И уже собрался прочесть сжатую лекцию о творчестве Альтермана, но тут отворилась дверь кабинета доктора Эйтана, выпустив горьковато-кислый душок антисептика, и врач, высунув голову, велел Тамар:
– Давай сюда, Брижит Бардо. Быстро мне ампулу петидина.
Фиме пришлось отложить свою лекцию. Он выключил закипевший чайник и решил включить обогреватель в комнате, где пациентки приходили в себя после процедур. Затем ответил на два телефонных звонка: записал госпожу Бергсон на конец месяца и объяснил госпоже Гиле Маймон, что по телефону передавать результаты анализов у них не принято и ей придется самолично явиться в клинику и побеседовать с доктором Варгафтиком. С обеими дамами он почему-то говорил покорно, смиренно, как будто причинил им какое-то зло. Он припомнил насмешливые слова Аннет Тадмор о притворстве “загадочного женского сердца”, об этом лицемерном клише, растиражированном в образах Греты Гарбо и Беатриче, Марлен Дитрих и Дульсинеи. Нет, Аннет не совсем права. Ведь и атлетические плечи мужчин укрыты покрывалом из фальши и лжи. Все мы притворщики. Но разве не в том и состоит правда, что каждый из нас абсолютно точно знает, что такое милосердие и когда именно мы должны быть милосердными, – потому что каждый из нас тоже взыскует хоть толики милосердия? Но едва наступает минута, когда нам следует распахнуть Врата Милосердия, мы отворачиваемся, притворяемся слепыми и глухими. Потому что милосердие – это разновидность унижения, нечто слишком старомодное и сентиментальное. Или потому что так повелось: что уж тут поделаешь, да и почему именно я? Наверное, это имел в виду Блез Паскаль, когда говорил о “смерти души” и об “агонии человека, что подобна агонии короля, свергнутого с трона”. Собственные усилия, чтобы не вызвать в воображении картины происходящего за закрытой дверью кабинета, были для Фимы воплощением трусости и низости. Как и его готовность перевести разговор со смерти отца Тамар на сплетни о личной жизни поэта Альтермана. Не состоит ли главный долг каждого из нас в том, чтобы хотя бы не отвести взгляда от страдания. Будь он главой правительства, обязал бы каждого министра присоединиться хотя бы на неделю к резервистам, призванным на службу в Газе и Хевроне, пожить в лагерях для людей, задержанных до выяснения обстоятельств, провести пару дней в гериатрическом отделении одной из провинциальных больниц. Заставил бы их пролежать хоть одну зимнюю ночь, от заката и до рассвета, в грязи, под дождем, в засаде на границе с Ливаном. Или постоять рядом с Эйтаном и Варгафтиком в этом аду абортов и выскабливаний, под аккомпанемент доносящихся сверху виолончельных нот.

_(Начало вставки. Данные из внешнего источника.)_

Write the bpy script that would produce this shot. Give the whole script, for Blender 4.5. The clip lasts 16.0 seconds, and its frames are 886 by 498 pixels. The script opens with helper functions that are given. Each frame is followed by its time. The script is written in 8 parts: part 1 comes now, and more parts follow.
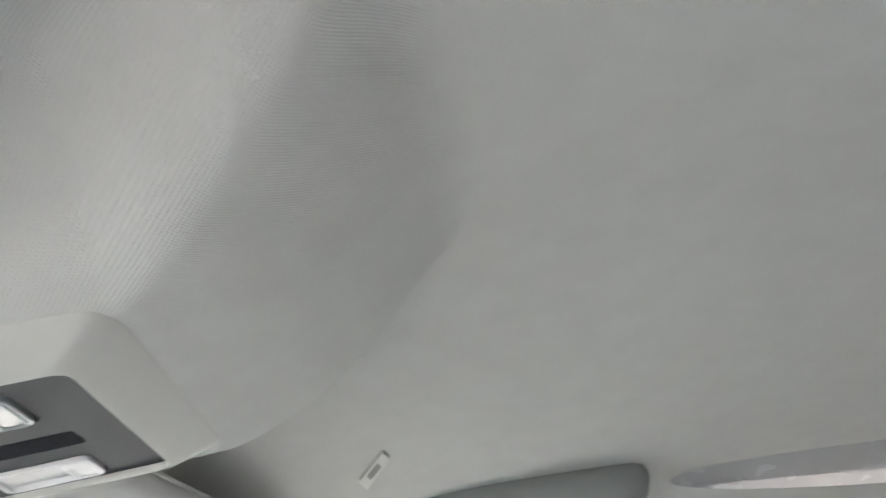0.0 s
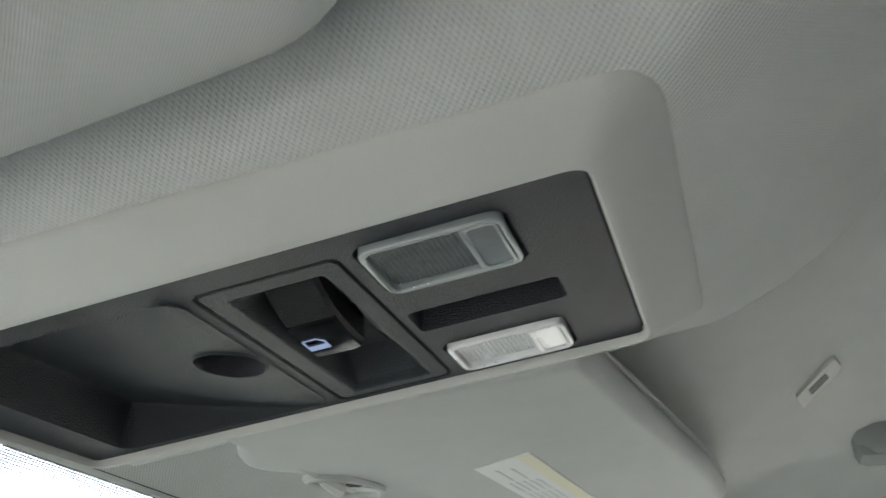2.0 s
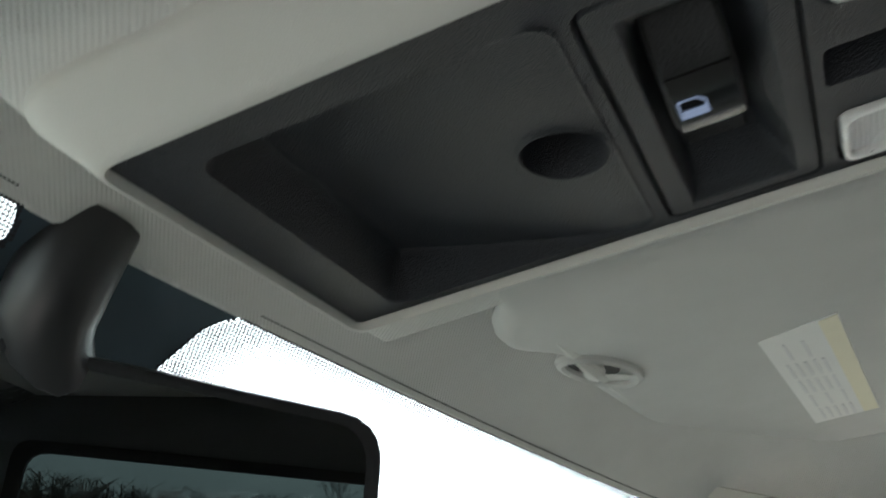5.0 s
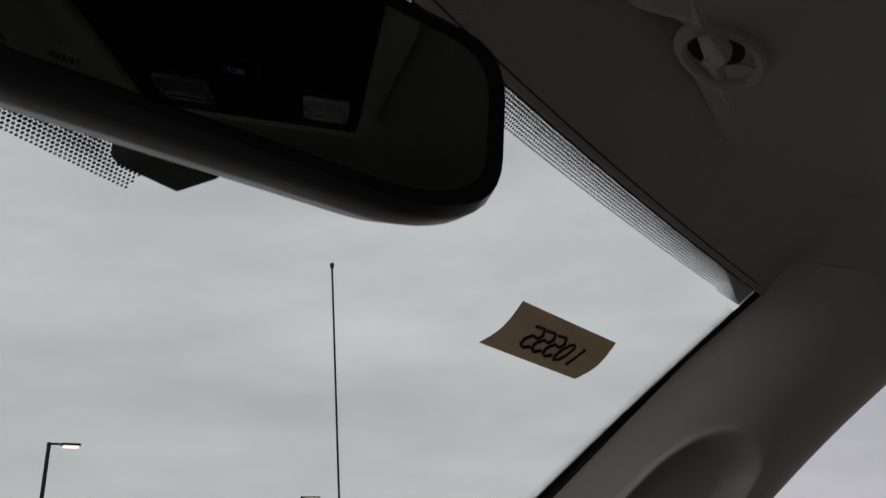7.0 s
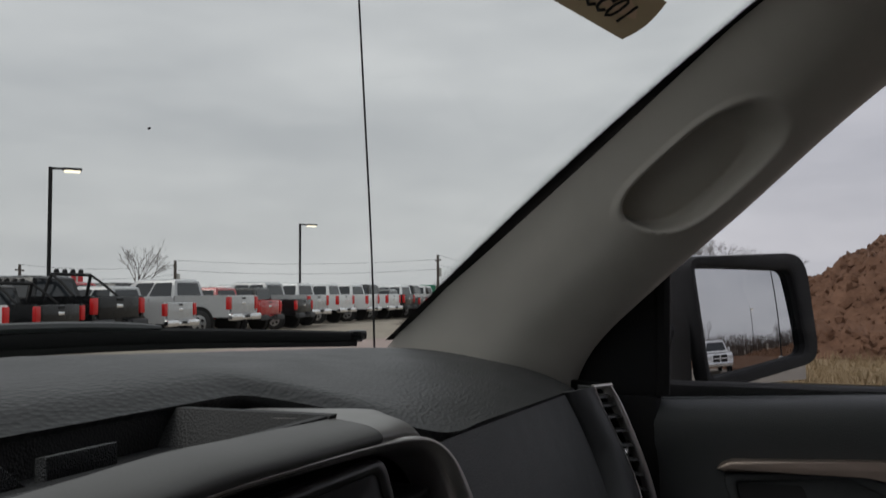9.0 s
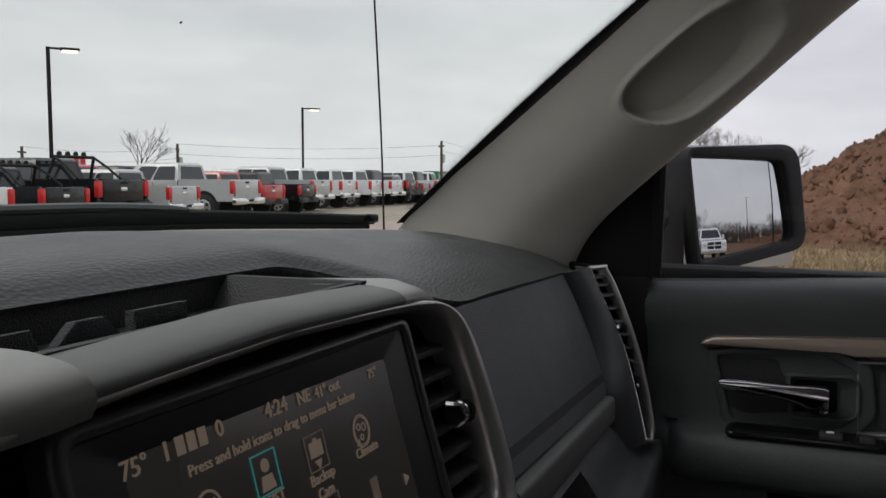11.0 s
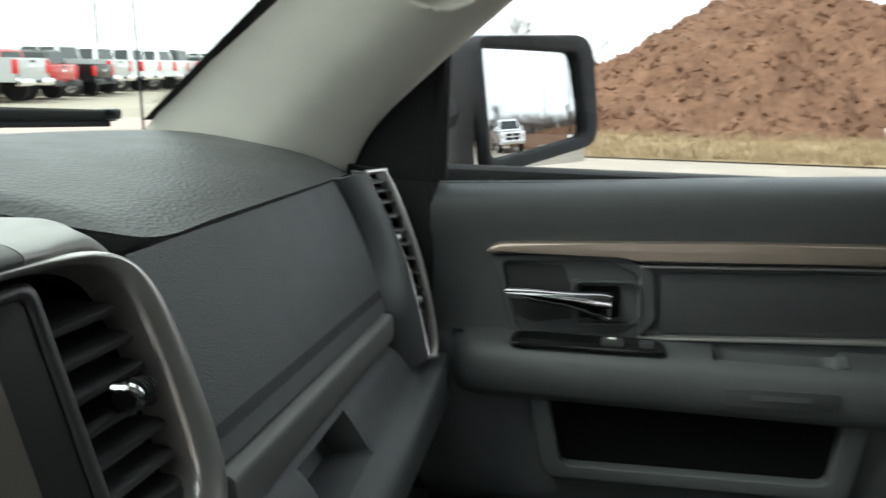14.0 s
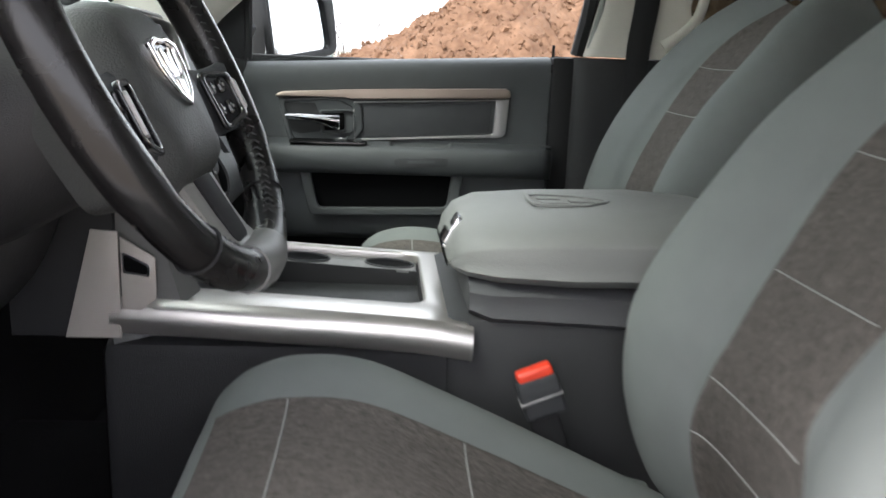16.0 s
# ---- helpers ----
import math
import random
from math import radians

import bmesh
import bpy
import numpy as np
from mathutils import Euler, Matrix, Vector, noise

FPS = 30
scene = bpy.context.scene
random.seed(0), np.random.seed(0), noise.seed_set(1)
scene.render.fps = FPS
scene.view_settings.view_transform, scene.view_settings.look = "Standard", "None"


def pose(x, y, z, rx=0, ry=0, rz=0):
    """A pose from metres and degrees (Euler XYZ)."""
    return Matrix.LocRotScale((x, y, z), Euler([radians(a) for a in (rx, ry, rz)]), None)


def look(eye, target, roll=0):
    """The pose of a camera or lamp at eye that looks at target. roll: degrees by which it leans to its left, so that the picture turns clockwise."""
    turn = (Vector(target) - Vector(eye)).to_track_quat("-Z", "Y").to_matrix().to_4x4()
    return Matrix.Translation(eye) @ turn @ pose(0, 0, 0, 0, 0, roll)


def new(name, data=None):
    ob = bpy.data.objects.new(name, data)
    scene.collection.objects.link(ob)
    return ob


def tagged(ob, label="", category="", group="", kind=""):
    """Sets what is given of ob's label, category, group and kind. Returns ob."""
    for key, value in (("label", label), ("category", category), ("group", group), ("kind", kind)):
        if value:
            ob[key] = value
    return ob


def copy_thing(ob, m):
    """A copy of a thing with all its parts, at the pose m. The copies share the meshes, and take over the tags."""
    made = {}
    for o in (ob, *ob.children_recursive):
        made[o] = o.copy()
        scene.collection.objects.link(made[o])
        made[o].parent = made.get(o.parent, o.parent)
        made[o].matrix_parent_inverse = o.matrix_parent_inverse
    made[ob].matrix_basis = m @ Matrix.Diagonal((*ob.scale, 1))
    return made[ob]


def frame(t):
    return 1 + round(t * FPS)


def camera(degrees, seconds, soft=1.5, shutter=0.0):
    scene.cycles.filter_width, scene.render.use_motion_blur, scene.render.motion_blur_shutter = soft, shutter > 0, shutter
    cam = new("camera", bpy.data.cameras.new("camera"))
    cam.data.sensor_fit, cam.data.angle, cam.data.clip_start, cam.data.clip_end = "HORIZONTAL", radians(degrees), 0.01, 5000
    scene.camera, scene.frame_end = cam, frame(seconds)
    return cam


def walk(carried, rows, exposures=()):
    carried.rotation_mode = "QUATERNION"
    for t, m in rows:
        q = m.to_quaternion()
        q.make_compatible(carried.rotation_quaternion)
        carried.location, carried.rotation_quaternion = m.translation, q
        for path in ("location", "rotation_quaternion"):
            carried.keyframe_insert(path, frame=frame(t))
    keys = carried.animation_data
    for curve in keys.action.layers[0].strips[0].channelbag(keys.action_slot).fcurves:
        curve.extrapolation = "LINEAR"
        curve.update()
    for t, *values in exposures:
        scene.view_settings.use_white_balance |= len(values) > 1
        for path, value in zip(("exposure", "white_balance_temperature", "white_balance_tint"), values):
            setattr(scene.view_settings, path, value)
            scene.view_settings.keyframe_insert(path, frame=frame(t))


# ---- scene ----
cam = camera(55.7, 16.0, shutter=0.3)
PATH = [
    (0, (-0.466, -0.631, 1.753), (1.285, -0.713, 2.717), -6.5),
    (0.5, (-0.452, -0.609, 1.752), (1.295, -0.399, 2.702), -2.7),
    (1, (-0.411, -0.583, 1.746), (1.304, -0.186, 2.696), -1.0),
    (1.5, (-0.370, -0.542, 1.749), (1.320, -0.034, 2.692), 0.0),
    (2, (-0.338, -0.496, 1.750), (1.334, 0.093, 2.676), 0.1),
    (2.5, (-0.310, -0.463, 1.755), (1.334, 0.201, 2.680), 0.1),
    (3, (-0.297, -0.450, 1.754), (1.325, 0.269, 2.677), 0.3),
    (3.5, (-0.299, -0.449, 1.754), (1.306, 0.311, 2.674), 0.4),
    (4, (-0.293, -0.445, 1.751), (1.306, 0.322, 2.675), -0.2),
    (4.5, (-0.295, -0.409, 1.742), (1.308, 0.352, 2.665), -0.7),
    (5, (-0.270, -0.341, 1.716), (1.351, 0.433, 2.596), -0.7),
    (5.2, (-0.254, -0.311, 1.712), (1.381, 0.464, 2.563), -0.4),
    (7.3, (-0.181, -0.195, 1.610), (1.562, 0.536, 2.265), -1.8),
    (7.5, (-0.205, -0.184, 1.613), (1.560, 0.559, 2.189), -1.5),
    (8, (-0.201, -0.195, 1.599), (1.611, 0.581, 1.936), -1.0),
    (8.5, (-0.209, -0.183, 1.574), (1.617, 0.604, 1.796), -0.7),
    (9, (-0.213, -0.171, 1.541), (1.623, 0.615, 1.648), -0.4),
    (9.5, (-0.214, -0.184, 1.550), (1.625, 0.601, 1.508), -0.2),
    (9.7, (-0.232, -0.187, 1.539), (1.607, 0.597, 1.490), -0.2),
    (11.8, (-0.273, -0.192, 1.545), (1.551, 0.589, 1.297), 0.6),
    (12, (-0.270, -0.200, 1.546), (1.554, 0.575, 1.280), 0.7),
    (12.5, (-0.242, -0.252, 1.540), (1.561, 0.522, 1.155), 0.4),
    (13, (-0.252, -0.239, 1.563), (1.542, 0.535, 1.131), 0.2),
    (13.5, (-0.125, -0.223, 1.544), (1.677, 0.532, 1.115), -0.2),
    (14, (-0.150, -0.205, 1.550), (1.769, 0.163, 1.123), 1.1),
    (14.5, (-0.383, -0.259, 1.520), (1.572, -0.198, 1.103), 2.0),
    (15, (-0.549, -0.263, 1.482), (1.406, -0.356, 1.067), 1.7),
    (15.5, (-0.814, -0.283, 1.473), (1.131, -0.438, 1.036), 2.1),
    (15.7, (-0.933, -0.278, 1.452), (1.009, -0.437, 1.000), 2.1),
    (16, (-1.136, -0.323, 1.447), (0.806, -0.468, 0.993), 2.3),
]
walk(cam, [(t, look(eye, target, roll)) for t, eye, target, roll in PATH],
     exposures=[(0, 4.50, 5900, 15), (1.0, 4.35, 5900, 13), (2.0, 3.80, 5900, 9), (3.0, 3.76, 5950, 8), (4.5, 3.76, 6000, 8), (5.0, 3.30, 6000, 8), (5.2, 2.82, 6100, 10), (7.3, -0.02, 6450, 23), (8.5, 0.12, 6430, 23), (9.0, 0.12, 6400, 22), (9.5, 0.42, 6400, 21), (9.7, 0.48, 6400, 21), (11.8, 0.9, 6500, 22), (12.0, 1.1, 6550, 21), (12.5, 2.0, 6400, 14), (13.0, 2.5, 6450, 10), (13.5, 2.35, 6350, 8), (14.5, 2.15, 6250, 7), (15.0, 2.50, 6200, 11), (15.5, 2.80, 6200, 13), (16.0, 3.02, 6300, 14)])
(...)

Но уже в следующую минуту все эти рассуждения вызвали у него тошноту, ибо при более глубоком обдумывании показались пошлой версией идей из русских романов девятнадцатого века. Да и выражение “ад абортов и выскабливаний” вовсе не так уж справедливо, ведь в кабинете не только выскабливают, но и способствуют зарождению жизни. Фиме вспомнилась одна немолодая пациентка, звали ее Сара Маталон, от которой отказались все светила гинекологии, рекомендовали усыновить ребенка, и только Гад Эйтан упорствовал, возился с ней четыре года, и чрево ее откликнулось, она родила. Их всех пригласили на брит-милу [24]. Когда отец ребенка объявил, что сына они назовут Гад, Фима заметил, как доктор Эйтан с силой затянул ремешок своих наручных часов. Фима тогда чуть не расплакался, и пришлось доктору Варгафтику выступить в роли сандака – мужчины, держащего младенца во время обряда обрезания, каковую роль доктор Варгафтик исполнил с энтузиазмом.
Фима вскочил, ринулся на подмогу Тамар, которая вывела из кабинета совсем юную девушку – лет семнадцати, белую как бумага, тоненькую. Девушка с трудом переставляла ноги-спички. И, словно искупая грехи всего рода мужского, Фима заметался беспорядочно, кинулся за шерстяным пледом, принес стакан холодной содовой с долькой лимона, бросился за салфетками и аспирином. А позже заказал дяя пациентки такси.
В половине пятого устроили перерыв на кофе. Доктор Варгафтик подошел к стойке, распространяя запахи лекарств и дезинфекционного раствора. Мощная грудь доктора вздымалась, напоминая грудь русского генерал-губернатора, широкие бедра придавали грузной фигуре сходство с контрабасом. По лицу Варгафтика растекалась сеточка кровеносных сосудов, расположенных так близко к коже, что можно было сосчитать удары пульса по подрагиванию капилляров на щеках.